The two paintings are in conversation with each other. In this watercolor, you see my face but the rest of my body is hidden beneath layers of shadow and snow. In the oil painting, my body is present but my face disappears into the embrace. In both, my posture is the same — head leaning forward, surrendering to the weight of the moment.
That night, I had injected a large amount of Pitocin and Intropin, with a stomach full of NSAIDs. I was in a euphoric high, my senses folding in on themselves, reality slipping further and further away. The snowfall was peaceful — achingly peaceful — and I found myself worried that it might be the last one of the season. I wanted to be there for it. To feel it. To let it be my last witness.

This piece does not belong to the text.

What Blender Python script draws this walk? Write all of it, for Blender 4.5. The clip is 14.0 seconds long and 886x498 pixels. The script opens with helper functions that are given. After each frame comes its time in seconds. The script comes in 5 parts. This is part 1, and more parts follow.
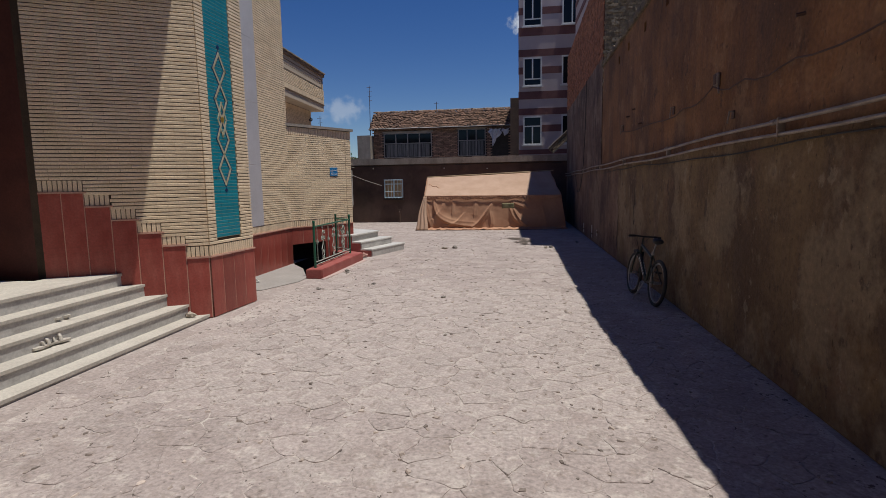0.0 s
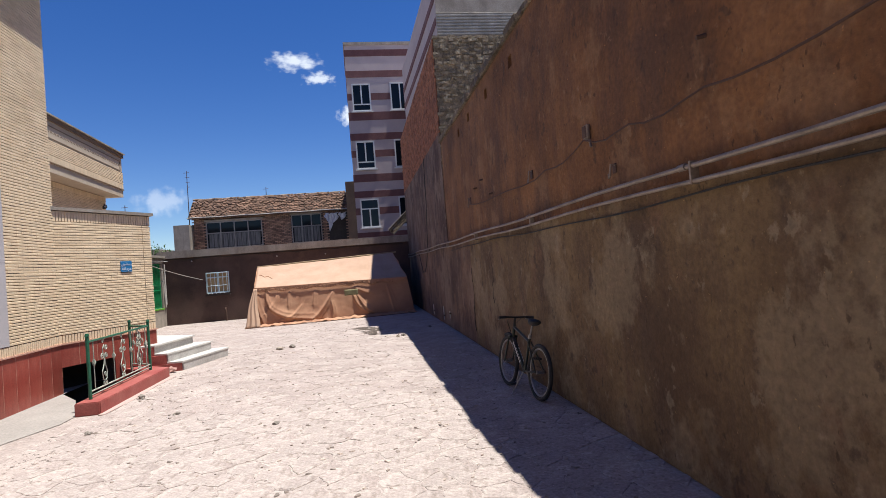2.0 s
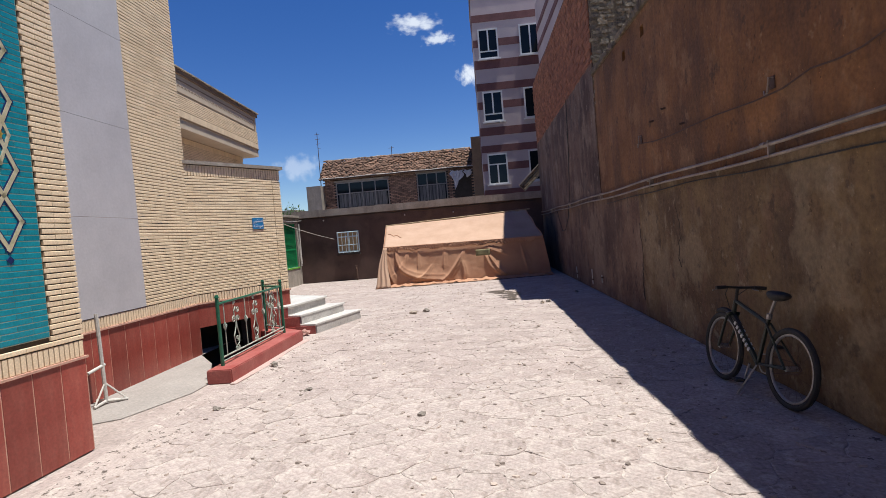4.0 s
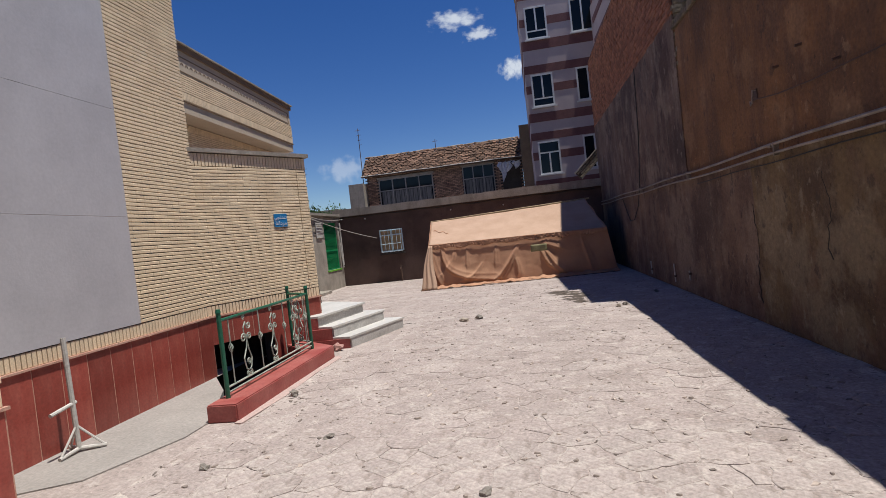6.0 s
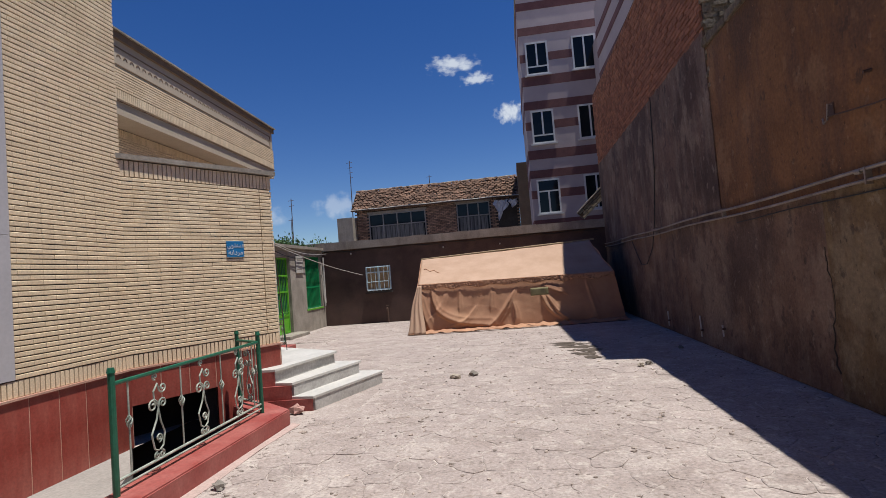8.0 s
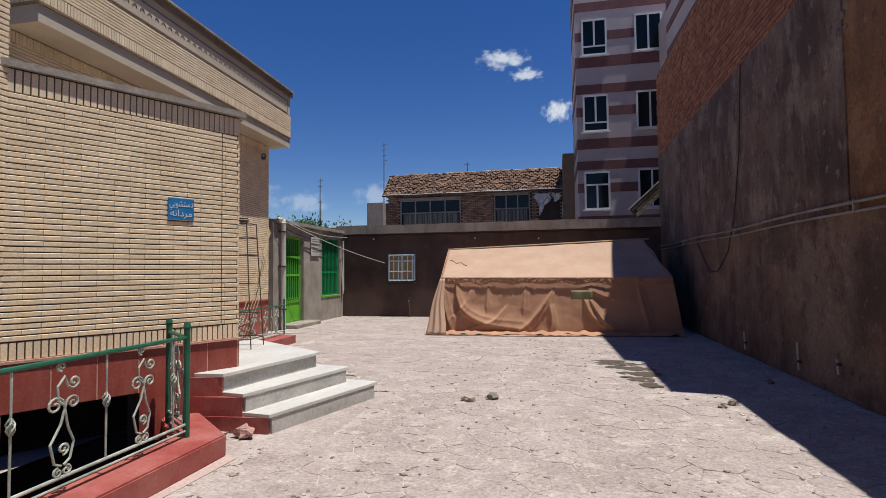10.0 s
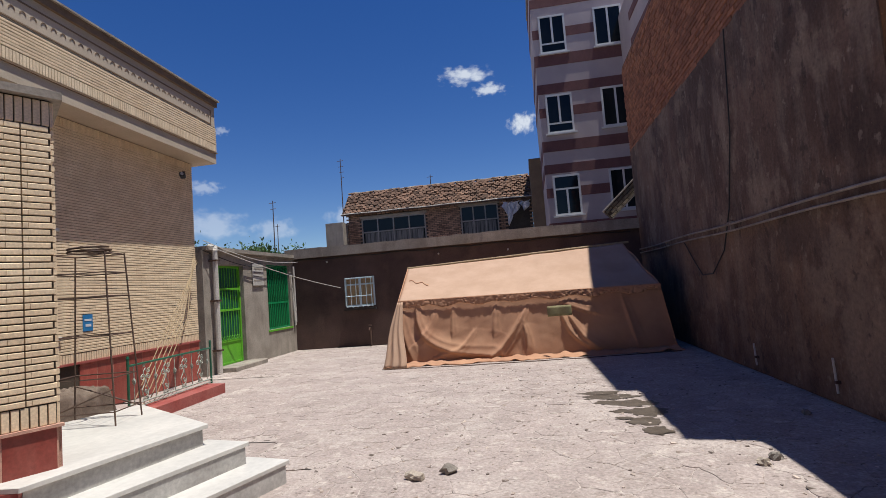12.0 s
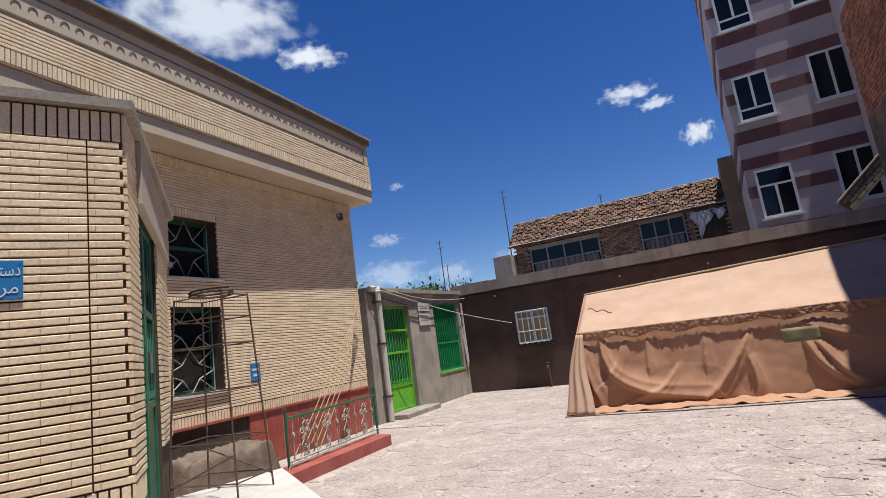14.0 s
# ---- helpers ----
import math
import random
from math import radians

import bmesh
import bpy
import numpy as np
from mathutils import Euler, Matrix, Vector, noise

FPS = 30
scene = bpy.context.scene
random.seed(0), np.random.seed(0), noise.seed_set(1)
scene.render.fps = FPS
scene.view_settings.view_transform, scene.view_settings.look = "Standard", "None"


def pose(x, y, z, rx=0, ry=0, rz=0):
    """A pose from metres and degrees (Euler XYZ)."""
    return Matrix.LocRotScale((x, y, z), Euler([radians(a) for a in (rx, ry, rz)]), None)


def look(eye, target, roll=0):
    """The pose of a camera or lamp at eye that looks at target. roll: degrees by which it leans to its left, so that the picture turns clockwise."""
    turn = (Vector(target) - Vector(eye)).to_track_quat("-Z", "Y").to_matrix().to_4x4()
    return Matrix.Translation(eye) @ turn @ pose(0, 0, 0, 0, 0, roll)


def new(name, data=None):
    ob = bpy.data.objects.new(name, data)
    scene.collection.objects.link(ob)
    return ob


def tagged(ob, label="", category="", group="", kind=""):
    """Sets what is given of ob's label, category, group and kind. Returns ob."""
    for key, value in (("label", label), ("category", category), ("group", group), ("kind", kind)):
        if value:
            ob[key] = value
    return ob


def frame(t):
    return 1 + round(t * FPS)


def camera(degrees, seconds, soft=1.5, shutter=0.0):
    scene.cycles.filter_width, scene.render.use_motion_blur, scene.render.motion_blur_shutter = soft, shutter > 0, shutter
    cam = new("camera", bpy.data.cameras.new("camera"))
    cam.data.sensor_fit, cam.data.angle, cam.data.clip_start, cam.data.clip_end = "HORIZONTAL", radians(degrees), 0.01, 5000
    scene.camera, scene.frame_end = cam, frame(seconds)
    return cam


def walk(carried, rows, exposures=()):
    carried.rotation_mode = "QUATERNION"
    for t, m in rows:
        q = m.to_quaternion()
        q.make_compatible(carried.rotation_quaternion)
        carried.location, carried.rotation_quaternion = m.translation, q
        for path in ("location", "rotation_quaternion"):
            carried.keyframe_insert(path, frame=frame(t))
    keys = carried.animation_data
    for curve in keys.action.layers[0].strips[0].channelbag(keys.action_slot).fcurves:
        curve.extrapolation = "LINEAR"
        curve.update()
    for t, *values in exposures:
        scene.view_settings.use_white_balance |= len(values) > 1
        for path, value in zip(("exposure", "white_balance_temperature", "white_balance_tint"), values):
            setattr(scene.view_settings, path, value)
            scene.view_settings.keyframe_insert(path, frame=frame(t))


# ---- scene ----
cam = camera(79.4, 14.0, soft=0.5)
PATH = [
    (0, (0.901, -4.907, 1.659), (0.615, -2.941, 1.426), -1.0),
    (0.5, (0.921, -4.476, 1.623), (0.822, -2.481, 1.51), 0.9),
    (1, (0.812, -4.08, 1.59), (1.191, -2.118, 1.515), 0.5),
    (1.5, (0.789, -3.728, 1.606), (1.166, -1.764, 1.572), -2.4),
    (2, (0.809, -3.34, 1.63), (1.121, -1.366, 1.684), -4.6),
    (2.5, (0.725, -2.956, 1.63), (1.297, -1.045, 1.767), -2.9),
    (3, (0.618, -2.538, 1.626), (0.877, -0.557, 1.715), -3.6),
    (3.5, (0.547, -2.146, 1.597), (0.454, -0.149, 1.592), -5.4),
    (4, (0.405, -1.787, 1.587), (0.263, 0.207, 1.531), -4.8),
    (4.2, (0.372, -1.674, 1.574), (0.119, 0.308, 1.486), -6.2),
    (6.3, (0.144, 0.066, 1.515), (-0.171, 2.041, 1.488), -6.4),
    (6.5, (0.131, 0.237, 1.496), (-0.105, 2.223, 1.503), -4.6),
    (7, (0.047, 0.591, 1.535), (-0.157, 2.58, 1.5), -6.6),
    (7.2, (0.006, 0.692, 1.562), (-0.22, 2.676, 1.661), -6.3),
    (9.3, (-0.105, 2.461, 1.454), (-0.269, 4.454, 1.517), -0.6),
    (9.5, (-0.131, 2.649, 1.477), (-0.2, 4.647, 1.507), -1.4),
    (10, (-0.113, 3.13, 1.444), (-0.523, 5.085, 1.529), -0.6),
    (10.5, (-0.126, 3.586, 1.444), (-0.467, 5.556, 1.495), -1.0),
    (11, (-0.085, 3.994, 1.475), (-0.135, 5.993, 1.443), -4.3),
    (11.5, (0.012, 4.411, 1.482), (-0.185, 6.401, 1.482), -4.5),
    (12, (-0.030, 4.790, 1.510), (-0.345, 6.760, 1.655), -4.5),
    (12.5, (0.000, 5.163, 1.497), (-0.297, 7.134, 1.664), -10.6),
    (13, (-0.085, 5.540, 1.413), (-0.701, 7.435, 1.586), -9.9),
    (13.5, (-0.182, 5.866, 1.440), (-0.740, 7.764, 1.737), -5.1),
    (14, (-0.339, 6.177, 1.448), (-1.236, 7.931, 1.794), -7.8),
]
EXPOSURES = [(0.0, -0.22, 6230, 9), (0.7, -0.10, 6230, 9), (1.2, 0.36, 6230, 9), (2.0, 0.68, 6230, 9), (2.6, 0.86, 6230, 9), (3.2, 0.83, 6230, 9),
             (4.0, 0.52, 6230, 9), (6.5, 0.17, 6230, 9), (10.0, 0.20, 6230, 9), (12.0, 0.26, 6230, 9), (13.0, 0.40, 6230, 9), (14.0, 0.44, 6230, 9)]
walk(cam, [(t, look(eye, target, roll)) for t, eye, target, roll in PATH], exposures=EXPOSURES)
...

Before I ever picked up a brush, I wrote a short story about that night. Later, I painted Dying in a Snowfall to give that story a visual form:
The snowfall to me is such a funny thing. Its tranquility is something I’ve grown to love. In adolescence, it became my medium for meditation. To escape the busyness of the world with the flutter of falling flakes. Yet, I’ve realized it’s what’s responsible for troubling my heart. I lost the love of my life only due to the icy weather. With the snow, only did that violent cluster of twisted automobile came into existence. Many years later, waiting for snowfall for my last moments became an obsession. I found a place to spectate that last snowfall, where water falls in the forest to carve stone. As I lean against an old maple’s trunk, I lay watching guard of a stone grotto temple at the base of the falling stream. This temple has no worshipers but only prayers from the whistling branches. There is a sacredness I find in this place’s beauty. A sacredness I myself no longer share. The lone guard of this temple has grown old and tired. Complacent with the agonies of life. The frozen flakes drift down to smother most sounds. Blanketing me with its comfort. The wind kisses my neck, running it’s chilling fingers down my spine. My dulled and greyed eyes grow heavy. From the little light left from the winter night sky, glistens the landscape to reveal a faint figure in the dark’s thickness. It’s my love greeting me to a long-awaited reunion. Reaching her hands out for mine, closer and closer as her figure enclosed in on my restful state. Until her spirit wraps around me. Her warm embrace only cools. First my skin, then the fibers of my being. Now finally the cold creeping into my slowing heart.
Dying in a Snowfall is for anyone who has felt the beauty of the world clash with the heaviest grief — for those who have known moments that are both unbearably cold and heartbreakingly beautiful.